A book about one of the South Island’s most shocking multiple murders has been published by Canterbury University Press to mark the 150th anniversary of the crimes.
‘Murder on the Maungatapu’ presents for the first time the
full story of the Burgess Gang, the events leading up to the cold-blooded
killings and the aftermath.
In June 1866, five men were murdered by the gang on the
Maungatapu track, which connects Nelson and Marlborough in the upper South
Island. Motivated by greed during the gold rush, the four notorious bushrangers
left a trail of devastation and destruction through the surrounding
communities.
Author Wayne Martin says the crimes were unparalleled in
colonial New Zealand for their scale and cold-bloodedness. There was also a
suspicion that they murdered many more people on the West Coast than the one
known – that of surveyor George Dobson. The book examines the evidence for
these other killings.
“Richard Burgess had great proclamations for people he left
behind and in the end was full of self-recrimination, but at his heart he was
utterly merciless, a ruthless psychopath.

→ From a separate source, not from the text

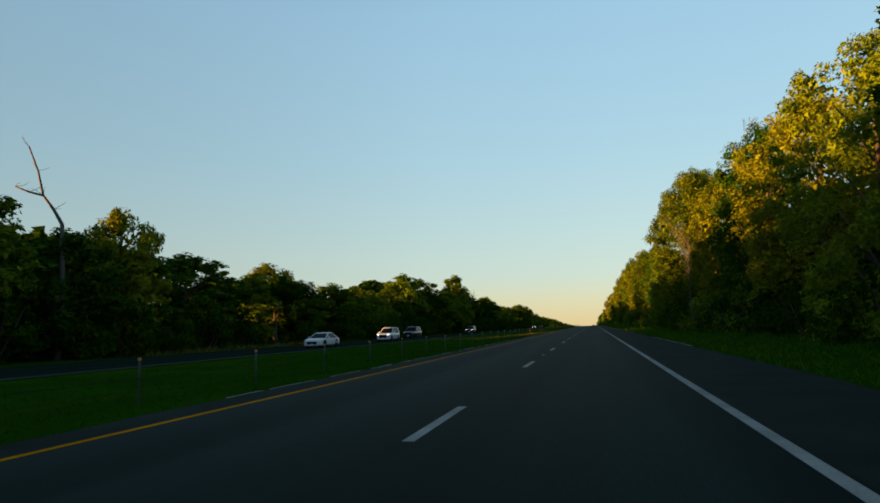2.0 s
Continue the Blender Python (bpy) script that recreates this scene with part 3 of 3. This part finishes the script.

Sullivan had a criminal past, and was
not so obviously a cold-blooded murderer, but as a gang they were among the worst
of humanity.”
The author was inspired by reading the autobiography of
Burgess and the multiple points of view evident in contemporary newspapers, and
in various writings and testimony by Sullivan, who turned Queens’s evidence
against his associates.
“Most of the books on the subject, including two written in
the 1950s, essentially retold the infamous confession by Burgess. However
Sullivan’s version, particularly in respect to who did the killing, was
diametrically opposed.
“It was clear that Burgess was presenting a version of the
story designed to build himself up as the gallant highwayman while getting the
turncoat Sullivan hung. The fascination was to disentangle the contradictions
by examining parallel sources.”
By reviewing and analysing corroborative evidence, Martin
has written a historically accurate sequential narrative of the events, which
also provides windows into the New Zealand gold rush and legal system of the
time.
About the author
Wayne Martin is a Christchurch-based writer, history enthusiast
and mechanical engineer. His articles, usually destination pieces with a strong
historical backdrop, have appeared in Avenues, the Dominion Post,
NZ Today, AA Destinations, Australian Traveller and
Latitude magazine, among others. In 2009, Martin won the South Island
Writers’ Association Suffrage Cup for a short memoir. In 2013, he wrote the
corporate history, Strength to Strength: A 75-year history of Powell Fenwick
Consultants.
Murder on the Maungatapu: A
narrative history of the Burgess Gang and their greatest crime by Wayne Martin, published by Canterbury University
Press, June 2016, RRP $45, ISBN 978-1-927145-74-6.